Thursday, September 09, 2010

More on the Upside Down Pyramid Guy

Did I ever tell you about the  upside down pyramid guy? No?   I thought not.  Well, here goes--it's a bit mean spirited but he has been did for years and I doubt there is anybody within light years of this blog who will be able to identify him.

So this is the deal: he taught medieval history in a night school.  Actually, he had a regular tenured appointment; why exactly he kept on handling night classes, I have no idea.  It may (or may not) have had something to do with the fact that he was a drunk.  Or so I was told, and it never occurred to me to doubt it it, until, perhaps this moment.

I never saw him drunk or even the least bit giggly except once at a party when a lot of us were giggly. What I did see was that he was scandalously unprepared.  I mean in the narrow sense of going over his class notes before class.  This  I do know because he would begin each evening session the same way: where were we last time?  A tentative voice would say: uh, you left Charles Martel on the battlefield at Tours, sir.He would say: oh yes!

But get this part: then he'd be off and running.  He'd lecture for a straight 75 minutes.  And they were some of the most entertaining and informative lectures I ever heard.  Insightful and anecdotal in balance, funny and wry with a bleak but gentle irony.  And more important, all tightly morticed at the joints.   It was like there was one of those old fashioned reel-to-reel tape jobbies (this was about 1962), and once you got it rolling, you could marvel over the fact that there wasn't a scratch on it.
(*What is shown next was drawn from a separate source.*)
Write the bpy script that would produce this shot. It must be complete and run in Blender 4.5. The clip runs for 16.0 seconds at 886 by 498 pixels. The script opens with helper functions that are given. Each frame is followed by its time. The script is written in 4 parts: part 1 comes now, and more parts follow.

Discussion?  Hah in your dreams.  Questions?  Well, he didn't like it, but he he would field them if  necessary.  But in class only: eager beaver that I was, I once tried to pester him out of class for some followup.  After two or three sentences, he simply turned his back on me and disappeared into his office.  I guess that might have been a time when I suspected that the drunk stories had something to them.


Aside from the not-many-questions stuff, there was one giveaway to the heart of his routine.  Every so often he would say "along about 1923, there was a terrific controversy among scholars on this point.  Two or three episodes of this and it sank  into you: he hadn't read anything new in his field in more than 40 years--which is to say, since just about the time he would have finished his coursework for his PhD.

Was he a good teacher?  Surely not by most standards.  All passive learning, all critically slack.  I remember another history course around the same time where we had to work with original documents, make judgments, offer supporting arguments, yikes.  The thing is, you can't really say he was a bad teacher either.  Otherwise, would I be telling his story after 40 years?